--- Request ---
Locate the line that contains "scene.view_settings.keyframe_insert(path, frame=frame(t))". Reproduce it and all following lines up to the end of the material, exactly and with nothing added.

--- Information provided ---

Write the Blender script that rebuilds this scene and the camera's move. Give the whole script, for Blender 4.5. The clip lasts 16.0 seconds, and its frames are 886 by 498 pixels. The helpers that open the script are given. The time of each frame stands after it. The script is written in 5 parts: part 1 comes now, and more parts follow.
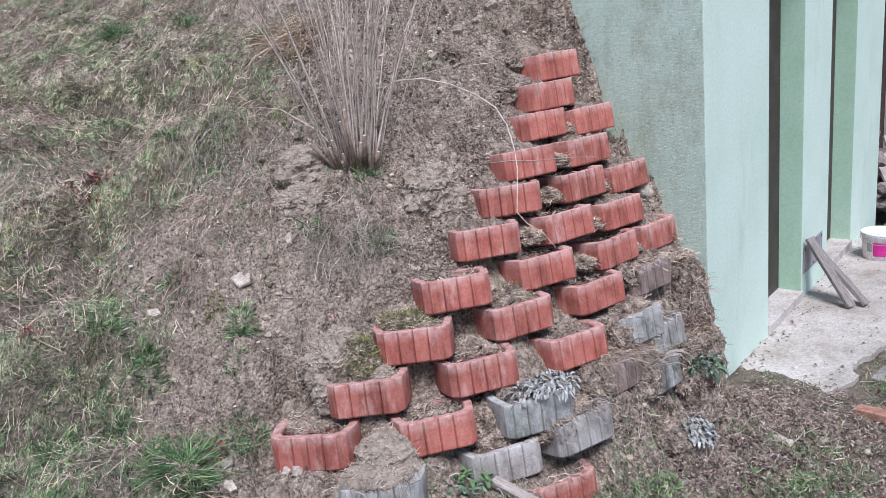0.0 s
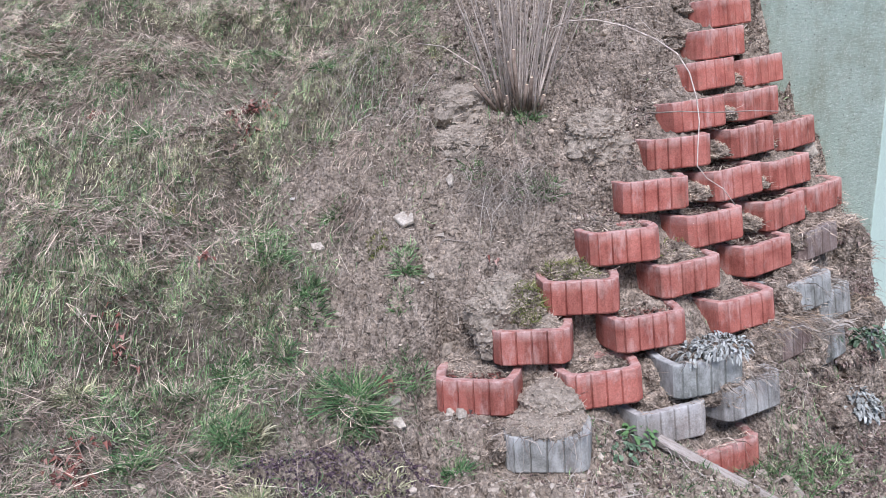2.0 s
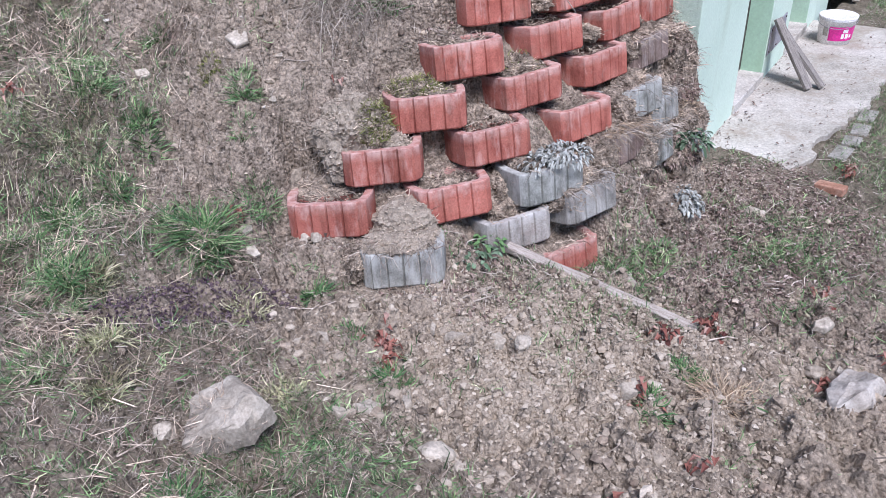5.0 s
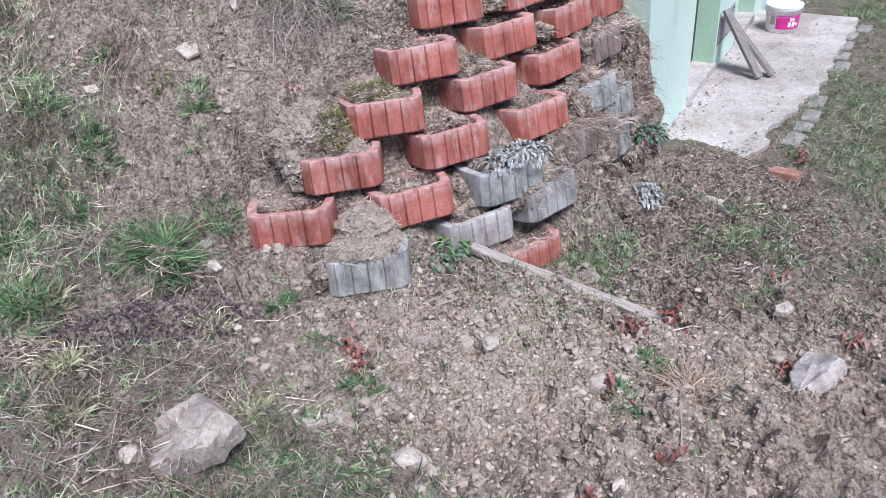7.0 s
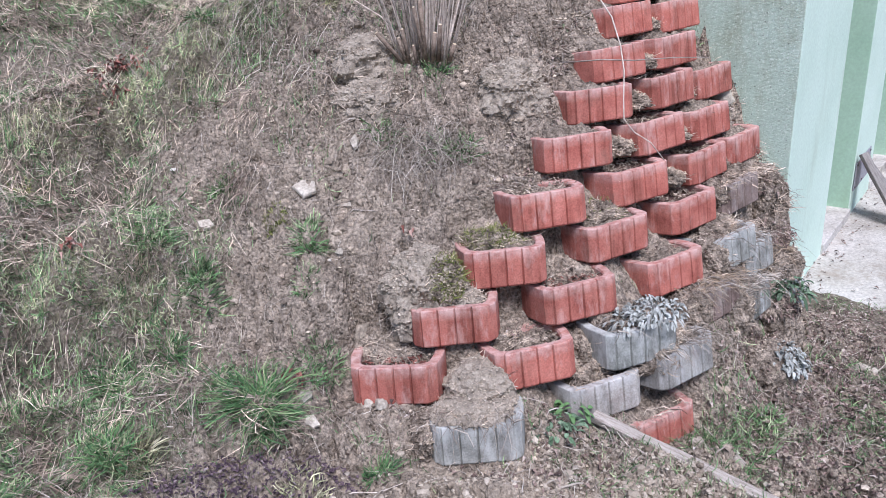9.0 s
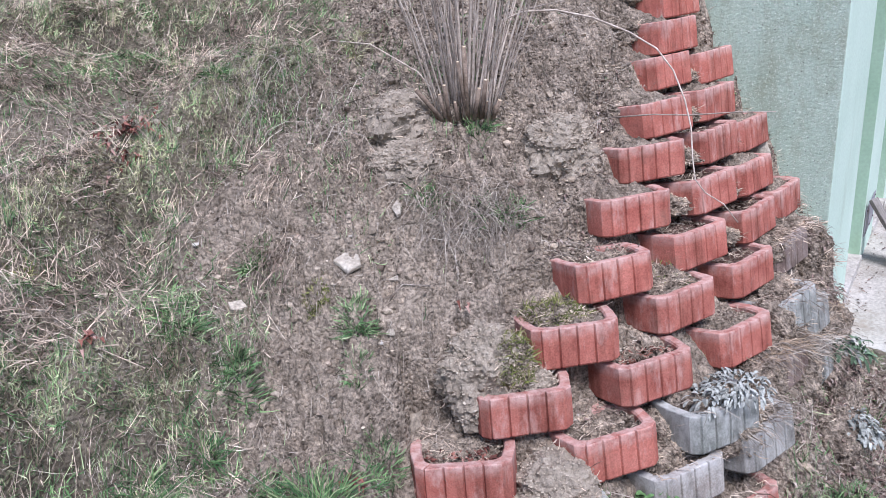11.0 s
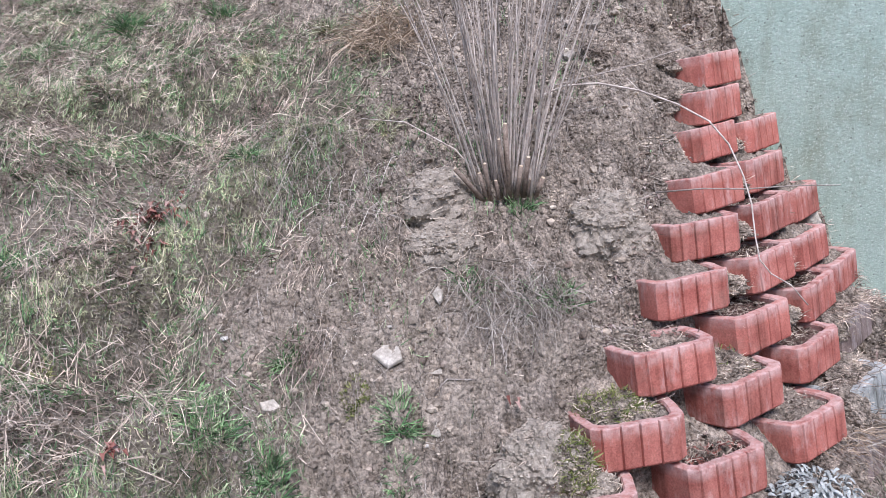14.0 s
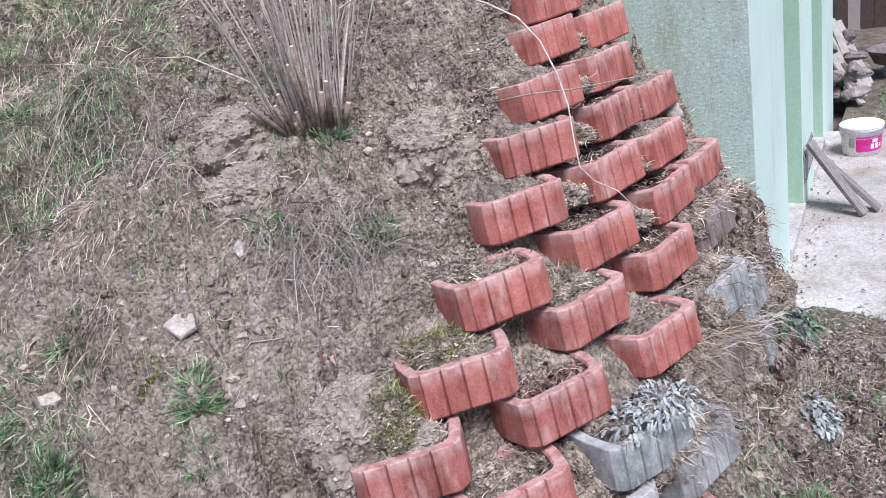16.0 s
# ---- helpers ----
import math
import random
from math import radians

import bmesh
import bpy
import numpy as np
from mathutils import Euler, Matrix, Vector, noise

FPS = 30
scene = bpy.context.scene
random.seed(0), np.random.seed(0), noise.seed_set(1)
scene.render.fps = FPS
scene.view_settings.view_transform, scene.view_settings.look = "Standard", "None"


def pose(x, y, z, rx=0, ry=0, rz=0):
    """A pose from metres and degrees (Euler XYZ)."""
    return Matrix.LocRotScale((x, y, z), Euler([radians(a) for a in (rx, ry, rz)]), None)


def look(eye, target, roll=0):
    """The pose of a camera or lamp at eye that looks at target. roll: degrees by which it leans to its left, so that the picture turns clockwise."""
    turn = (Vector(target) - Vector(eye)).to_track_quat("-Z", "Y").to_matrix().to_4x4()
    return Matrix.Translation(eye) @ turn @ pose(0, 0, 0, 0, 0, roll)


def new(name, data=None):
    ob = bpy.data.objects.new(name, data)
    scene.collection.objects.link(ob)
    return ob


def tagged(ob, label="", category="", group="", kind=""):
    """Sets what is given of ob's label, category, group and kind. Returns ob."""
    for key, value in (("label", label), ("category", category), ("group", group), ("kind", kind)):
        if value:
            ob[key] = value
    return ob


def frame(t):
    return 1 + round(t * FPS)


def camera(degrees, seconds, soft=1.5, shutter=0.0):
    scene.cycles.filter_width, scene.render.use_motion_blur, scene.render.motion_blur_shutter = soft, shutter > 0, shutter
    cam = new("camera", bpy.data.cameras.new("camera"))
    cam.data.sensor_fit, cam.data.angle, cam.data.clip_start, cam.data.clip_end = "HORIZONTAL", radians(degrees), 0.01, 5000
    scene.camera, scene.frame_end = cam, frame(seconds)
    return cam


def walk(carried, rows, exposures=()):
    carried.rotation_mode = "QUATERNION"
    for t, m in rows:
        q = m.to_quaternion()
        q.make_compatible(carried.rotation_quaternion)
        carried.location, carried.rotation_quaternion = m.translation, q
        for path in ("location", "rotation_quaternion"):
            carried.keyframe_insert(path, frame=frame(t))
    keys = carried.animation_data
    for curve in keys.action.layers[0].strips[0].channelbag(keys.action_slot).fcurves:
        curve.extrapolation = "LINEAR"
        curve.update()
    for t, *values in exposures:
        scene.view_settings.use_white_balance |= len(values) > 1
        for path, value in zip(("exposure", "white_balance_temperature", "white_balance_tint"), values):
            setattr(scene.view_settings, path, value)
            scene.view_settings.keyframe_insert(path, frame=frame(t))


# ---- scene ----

--- Task response ---
            scene.view_settings.keyframe_insert(path, frame=frame(t))


# ---- scene ----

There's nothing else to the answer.